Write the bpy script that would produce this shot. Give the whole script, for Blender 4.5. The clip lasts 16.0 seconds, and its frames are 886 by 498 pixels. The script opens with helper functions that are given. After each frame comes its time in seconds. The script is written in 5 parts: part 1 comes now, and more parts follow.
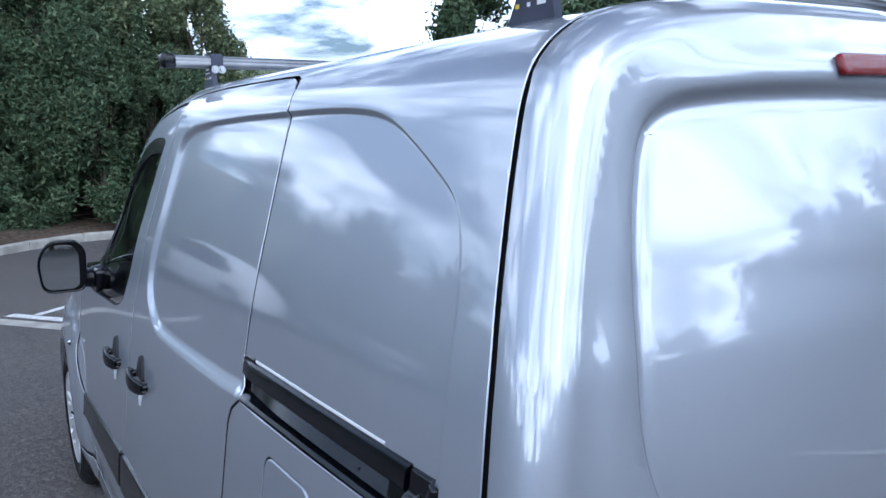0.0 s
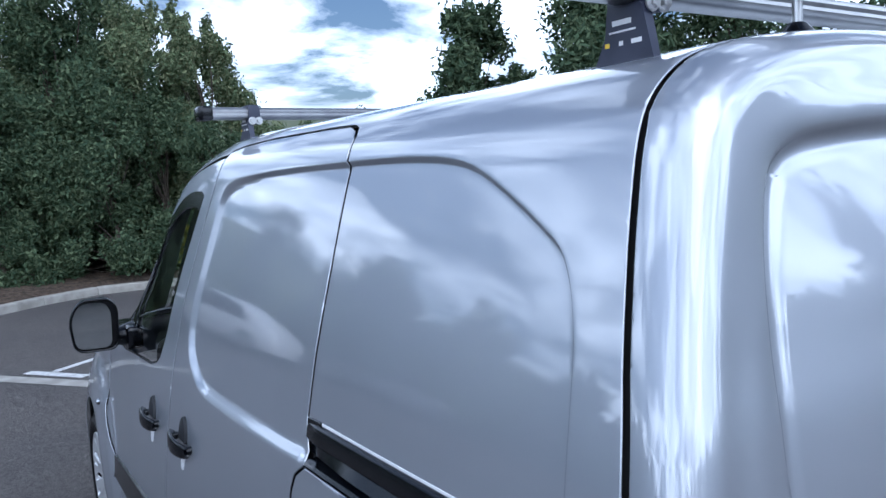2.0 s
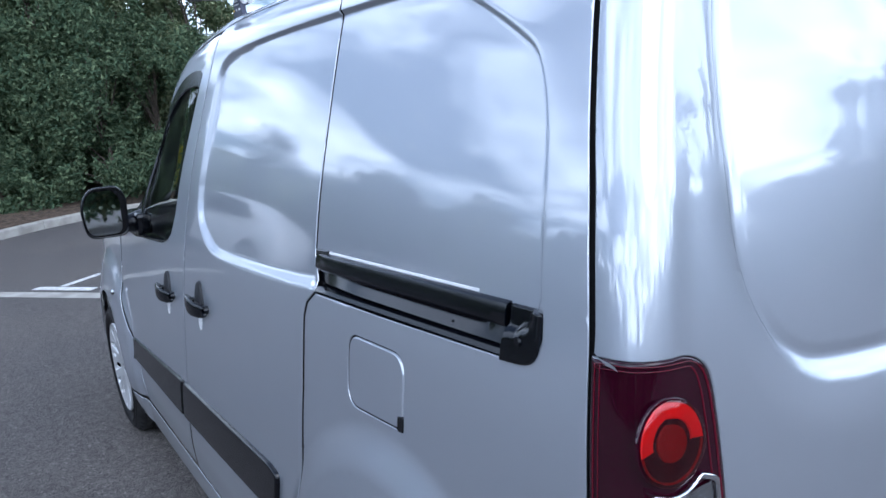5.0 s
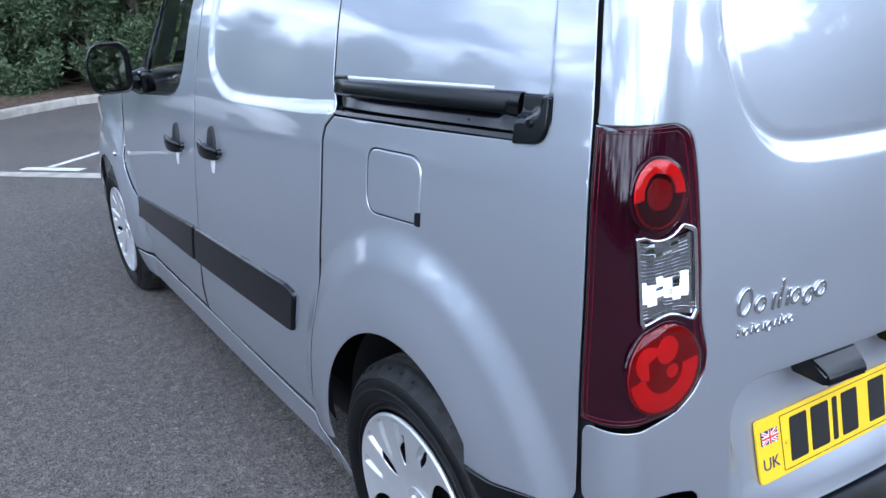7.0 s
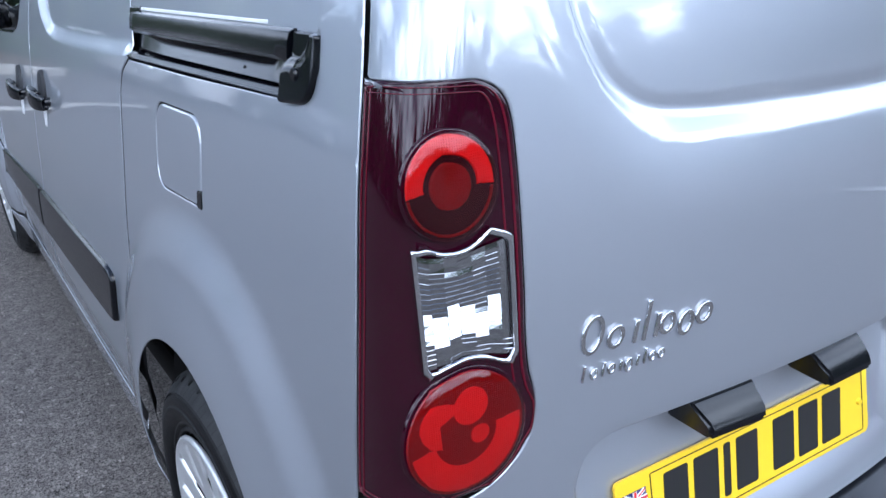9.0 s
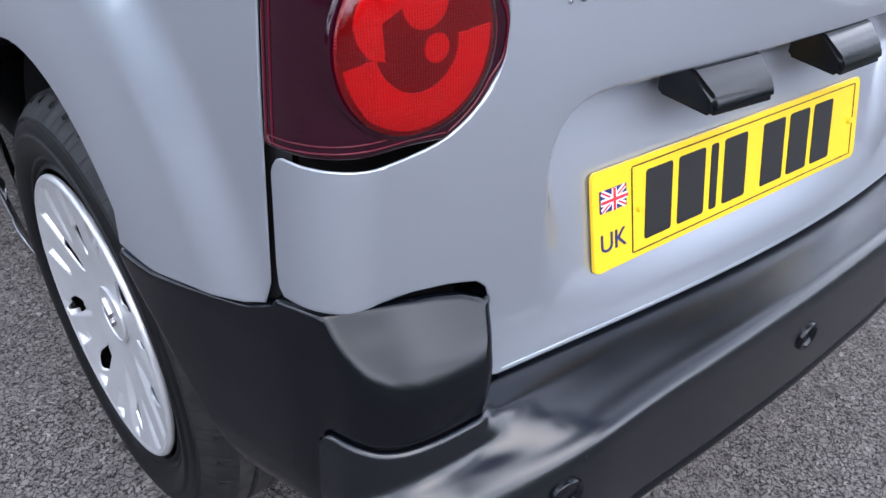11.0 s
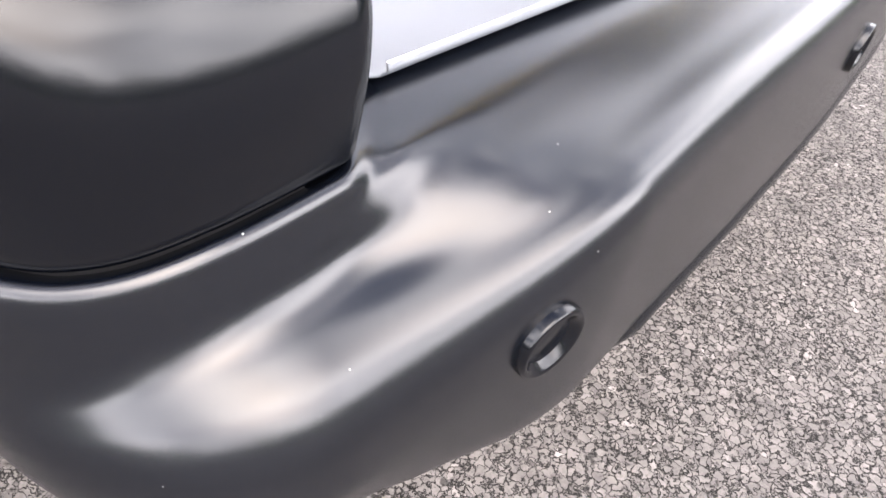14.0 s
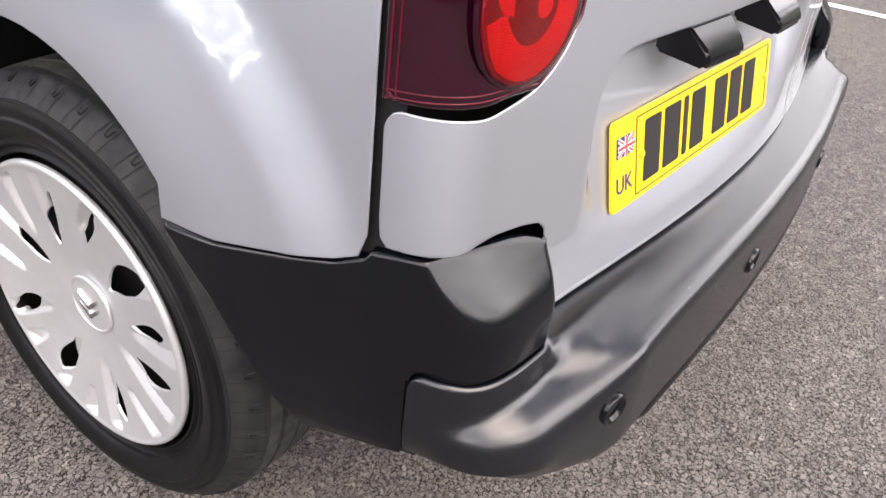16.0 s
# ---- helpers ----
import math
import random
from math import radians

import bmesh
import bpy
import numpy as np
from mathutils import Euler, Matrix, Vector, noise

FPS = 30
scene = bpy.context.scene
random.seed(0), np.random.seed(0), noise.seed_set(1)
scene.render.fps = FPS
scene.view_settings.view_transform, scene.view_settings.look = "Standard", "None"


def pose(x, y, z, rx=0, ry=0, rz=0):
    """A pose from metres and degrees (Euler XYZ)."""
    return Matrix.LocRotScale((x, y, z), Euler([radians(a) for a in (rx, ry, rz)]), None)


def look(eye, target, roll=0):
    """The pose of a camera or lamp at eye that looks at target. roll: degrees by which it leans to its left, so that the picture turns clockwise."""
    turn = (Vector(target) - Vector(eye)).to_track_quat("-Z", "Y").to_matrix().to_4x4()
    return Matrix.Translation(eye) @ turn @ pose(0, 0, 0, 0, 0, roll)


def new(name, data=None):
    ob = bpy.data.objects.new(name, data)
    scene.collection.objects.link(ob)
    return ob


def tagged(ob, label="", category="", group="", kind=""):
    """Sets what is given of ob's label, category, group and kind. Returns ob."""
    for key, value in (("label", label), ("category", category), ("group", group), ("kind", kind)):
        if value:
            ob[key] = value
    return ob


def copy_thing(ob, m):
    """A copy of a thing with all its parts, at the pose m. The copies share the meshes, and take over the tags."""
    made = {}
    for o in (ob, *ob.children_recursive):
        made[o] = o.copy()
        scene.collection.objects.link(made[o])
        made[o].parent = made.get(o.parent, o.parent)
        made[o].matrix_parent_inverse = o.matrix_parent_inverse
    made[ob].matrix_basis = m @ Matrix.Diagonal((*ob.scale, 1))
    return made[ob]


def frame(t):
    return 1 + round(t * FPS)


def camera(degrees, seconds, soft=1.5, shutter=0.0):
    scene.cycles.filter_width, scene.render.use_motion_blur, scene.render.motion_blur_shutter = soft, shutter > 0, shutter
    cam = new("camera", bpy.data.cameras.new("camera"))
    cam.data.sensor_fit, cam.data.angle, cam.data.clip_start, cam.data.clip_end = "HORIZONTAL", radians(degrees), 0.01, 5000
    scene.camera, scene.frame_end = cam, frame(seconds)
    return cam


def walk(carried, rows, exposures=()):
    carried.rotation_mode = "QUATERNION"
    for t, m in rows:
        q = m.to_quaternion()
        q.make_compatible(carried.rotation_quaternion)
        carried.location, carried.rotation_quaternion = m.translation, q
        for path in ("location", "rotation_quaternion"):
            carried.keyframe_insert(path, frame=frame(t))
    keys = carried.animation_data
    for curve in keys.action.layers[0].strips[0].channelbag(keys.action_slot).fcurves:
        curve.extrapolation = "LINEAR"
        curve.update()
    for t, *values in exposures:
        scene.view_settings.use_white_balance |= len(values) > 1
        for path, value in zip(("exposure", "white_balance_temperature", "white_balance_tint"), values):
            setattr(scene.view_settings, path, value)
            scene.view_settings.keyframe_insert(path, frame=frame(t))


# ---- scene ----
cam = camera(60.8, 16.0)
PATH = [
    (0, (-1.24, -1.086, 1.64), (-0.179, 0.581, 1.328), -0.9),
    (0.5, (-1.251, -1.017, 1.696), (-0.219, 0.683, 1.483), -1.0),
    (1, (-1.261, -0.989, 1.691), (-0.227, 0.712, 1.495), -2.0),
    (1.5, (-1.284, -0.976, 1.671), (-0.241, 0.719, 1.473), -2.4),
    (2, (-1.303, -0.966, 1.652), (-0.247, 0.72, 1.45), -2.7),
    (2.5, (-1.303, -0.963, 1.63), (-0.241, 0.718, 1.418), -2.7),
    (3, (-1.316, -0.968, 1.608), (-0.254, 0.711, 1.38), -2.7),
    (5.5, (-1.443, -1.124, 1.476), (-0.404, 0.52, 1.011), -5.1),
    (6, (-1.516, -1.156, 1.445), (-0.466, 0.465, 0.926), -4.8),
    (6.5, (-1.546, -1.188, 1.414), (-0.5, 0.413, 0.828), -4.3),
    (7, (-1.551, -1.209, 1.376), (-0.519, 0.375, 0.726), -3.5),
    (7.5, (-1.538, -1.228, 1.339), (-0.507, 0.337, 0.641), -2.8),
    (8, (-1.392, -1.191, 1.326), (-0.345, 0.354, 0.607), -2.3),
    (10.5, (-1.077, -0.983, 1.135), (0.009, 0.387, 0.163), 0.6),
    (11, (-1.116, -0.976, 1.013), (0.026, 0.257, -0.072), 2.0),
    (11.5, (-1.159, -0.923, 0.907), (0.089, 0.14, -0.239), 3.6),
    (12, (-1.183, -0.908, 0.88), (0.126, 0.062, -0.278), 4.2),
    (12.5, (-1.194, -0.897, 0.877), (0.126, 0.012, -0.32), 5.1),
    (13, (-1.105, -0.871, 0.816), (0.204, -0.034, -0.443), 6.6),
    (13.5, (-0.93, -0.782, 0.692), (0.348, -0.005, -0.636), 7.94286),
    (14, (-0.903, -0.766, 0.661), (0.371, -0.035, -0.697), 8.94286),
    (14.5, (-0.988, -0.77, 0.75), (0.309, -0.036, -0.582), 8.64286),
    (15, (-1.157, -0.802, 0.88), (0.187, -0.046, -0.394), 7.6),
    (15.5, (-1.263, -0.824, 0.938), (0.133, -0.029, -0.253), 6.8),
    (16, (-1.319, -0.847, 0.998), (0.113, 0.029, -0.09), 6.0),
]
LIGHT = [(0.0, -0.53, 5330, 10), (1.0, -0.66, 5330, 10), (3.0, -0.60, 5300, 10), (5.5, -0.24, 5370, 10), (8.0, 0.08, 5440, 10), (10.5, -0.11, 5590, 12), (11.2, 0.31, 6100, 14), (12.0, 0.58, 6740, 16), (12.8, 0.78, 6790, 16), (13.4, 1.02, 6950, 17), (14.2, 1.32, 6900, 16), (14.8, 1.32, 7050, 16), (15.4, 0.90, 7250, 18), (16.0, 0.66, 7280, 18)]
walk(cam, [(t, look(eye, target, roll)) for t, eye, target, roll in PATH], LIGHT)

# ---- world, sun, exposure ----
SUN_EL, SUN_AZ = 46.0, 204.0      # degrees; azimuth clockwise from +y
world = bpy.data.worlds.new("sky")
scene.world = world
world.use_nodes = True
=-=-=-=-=
# REQUIRED TASK:
Repeat the listing above exactly, with no pictures.

# SOLUTION:
Write the bpy script that would produce this shot. Give the whole script, for Blender 4.5. The clip lasts 16.0 seconds, and its frames are 886 by 498 pixels. The script opens with helper functions that are given. After each frame comes its time in seconds. The script is written in 5 parts: part 1 comes now, and more parts follow.
0.0 s
2.0 s
5.0 s
7.0 s
9.0 s
11.0 s
14.0 s
16.0 s
# ---- helpers ----
import math
import random
from math import radians

import bmesh
import bpy
import numpy as np
from mathutils import Euler, Matrix, Vector, noise

FPS = 30
scene = bpy.context.scene
random.seed(0), np.random.seed(0), noise.seed_set(1)
scene.render.fps = FPS
scene.view_settings.view_transform, scene.view_settings.look = "Standard", "None"


def pose(x, y, z, rx=0, ry=0, rz=0):
    """A pose from metres and degrees (Euler XYZ)."""
    return Matrix.LocRotScale((x, y, z), Euler([radians(a) for a in (rx, ry, rz)]), None)


def look(eye, target, roll=0):
    """The pose of a camera or lamp at eye that looks at target. roll: degrees by which it leans to its left, so that the picture turns clockwise."""
    turn = (Vector(target) - Vector(eye)).to_track_quat("-Z", "Y").to_matrix().to_4x4()
    return Matrix.Translation(eye) @ turn @ pose(0, 0, 0, 0, 0, roll)


def new(name, data=None):
    ob = bpy.data.objects.new(name, data)
    scene.collection.objects.link(ob)
    return ob


def tagged(ob, label="", category="", group="", kind=""):
    """Sets what is given of ob's label, category, group and kind. Returns ob."""
    for key, value in (("label", label), ("category", category), ("group", group), ("kind", kind)):
        if value:
            ob[key] = value
    return ob


def copy_thing(ob, m):
    """A copy of a thing with all its parts, at the pose m. The copies share the meshes, and take over the tags."""
    made = {}
    for o in (ob, *ob.children_recursive):
        made[o] = o.copy()
        scene.collection.objects.link(made[o])
        made[o].parent = made.get(o.parent, o.parent)
        made[o].matrix_parent_inverse = o.matrix_parent_inverse
    made[ob].matrix_basis = m @ Matrix.Diagonal((*ob.scale, 1))
    return made[ob]


def frame(t):
    return 1 + round(t * FPS)


def camera(degrees, seconds, soft=1.5, shutter=0.0):
    scene.cycles.filter_width, scene.render.use_motion_blur, scene.render.motion_blur_shutter = soft, shutter > 0, shutter
    cam = new("camera", bpy.data.cameras.new("camera"))
    cam.data.sensor_fit, cam.data.angle, cam.data.clip_start, cam.data.clip_end = "HORIZONTAL", radians(degrees), 0.01, 5000
    scene.camera, scene.frame_end = cam, frame(seconds)
    return cam


def walk(carried, rows, exposures=()):
    carried.rotation_mode = "QUATERNION"
    for t, m in rows:
        q = m.to_quaternion()
        q.make_compatible(carried.rotation_quaternion)
        carried.location, carried.rotation_quaternion = m.translation, q
        for path in ("location", "rotation_quaternion"):
            carried.keyframe_insert(path, frame=frame(t))
    keys = carried.animation_data
    for curve in keys.action.layers[0].strips[0].channelbag(keys.action_slot).fcurves:
        curve.extrapolation = "LINEAR"
        curve.update()
    for t, *values in exposures:
        scene.view_settings.use_white_balance |= len(values) > 1
        for path, value in zip(("exposure", "white_balance_temperature", "white_balance_tint"), values):
            setattr(scene.view_settings, path, value)
            scene.view_settings.keyframe_insert(path, frame=frame(t))


# ---- scene ----
cam = camera(60.8, 16.0)
PATH = [
    (0, (-1.24, -1.086, 1.64), (-0.179, 0.581, 1.328), -0.9),
    (0.5, (-1.251, -1.017, 1.696), (-0.219, 0.683, 1.483), -1.0),
    (1, (-1.261, -0.989, 1.691), (-0.227, 0.712, 1.495), -2.0),
    (1.5, (-1.284, -0.976, 1.671), (-0.241, 0.719, 1.473), -2.4),
    (2, (-1.303, -0.966, 1.652), (-0.247, 0.72, 1.45), -2.7),
    (2.5, (-1.303, -0.963, 1.63), (-0.241, 0.718, 1.418), -2.7),
    (3, (-1.316, -0.968, 1.608), (-0.254, 0.711, 1.38), -2.7),
    (5.5, (-1.443, -1.124, 1.476), (-0.404, 0.52, 1.011), -5.1),
    (6, (-1.516, -1.156, 1.445), (-0.466, 0.465, 0.926), -4.8),
    (6.5, (-1.546, -1.188, 1.414), (-0.5, 0.413, 0.828), -4.3),
    (7, (-1.551, -1.209, 1.376), (-0.519, 0.375, 0.726), -3.5),
    (7.5, (-1.538, -1.228, 1.339), (-0.507, 0.337, 0.641), -2.8),
    (8, (-1.392, -1.191, 1.326), (-0.345, 0.354, 0.607), -2.3),
    (10.5, (-1.077, -0.983, 1.135), (0.009, 0.387, 0.163), 0.6),
    (11, (-1.116, -0.976, 1.013), (0.026, 0.257, -0.072), 2.0),
    (11.5, (-1.159, -0.923, 0.907), (0.089, 0.14, -0.239), 3.6),
    (12, (-1.183, -0.908, 0.88), (0.126, 0.062, -0.278), 4.2),
    (12.5, (-1.194, -0.897, 0.877), (0.126, 0.012, -0.32), 5.1),
    (13, (-1.105, -0.871, 0.816), (0.204, -0.034, -0.443), 6.6),
    (13.5, (-0.93, -0.782, 0.692), (0.348, -0.005, -0.636), 7.94286),
    (14, (-0.903, -0.766, 0.661), (0.371, -0.035, -0.697), 8.94286),
    (14.5, (-0.988, -0.77, 0.75), (0.309, -0.036, -0.582), 8.64286),
    (15, (-1.157, -0.802, 0.88), (0.187, -0.046, -0.394), 7.6),
    (15.5, (-1.263, -0.824, 0.938), (0.133, -0.029, -0.253), 6.8),
    (16, (-1.319, -0.847, 0.998), (0.113, 0.029, -0.09), 6.0),
]
LIGHT = [(0.0, -0.53, 5330, 10), (1.0, -0.66, 5330, 10), (3.0, -0.60, 5300, 10), (5.5, -0.24, 5370, 10), (8.0, 0.08, 5440, 10), (10.5, -0.11, 5590, 12), (11.2, 0.31, 6100, 14), (12.0, 0.58, 6740, 16), (12.8, 0.78, 6790, 16), (13.4, 1.02, 6950, 17), (14.2, 1.32, 6900, 16), (14.8, 1.32, 7050, 16), (15.4, 0.90, 7250, 18), (16.0, 0.66, 7280, 18)]
walk(cam, [(t, look(eye, target, roll)) for t, eye, target, roll in PATH], LIGHT)

# ---- world, sun, exposure ----
SUN_EL, SUN_AZ = 46.0, 204.0      # degrees; azimuth clockwise from +y
world = bpy.data.worlds.new("sky")
scene.world = world
world.use_nodes = True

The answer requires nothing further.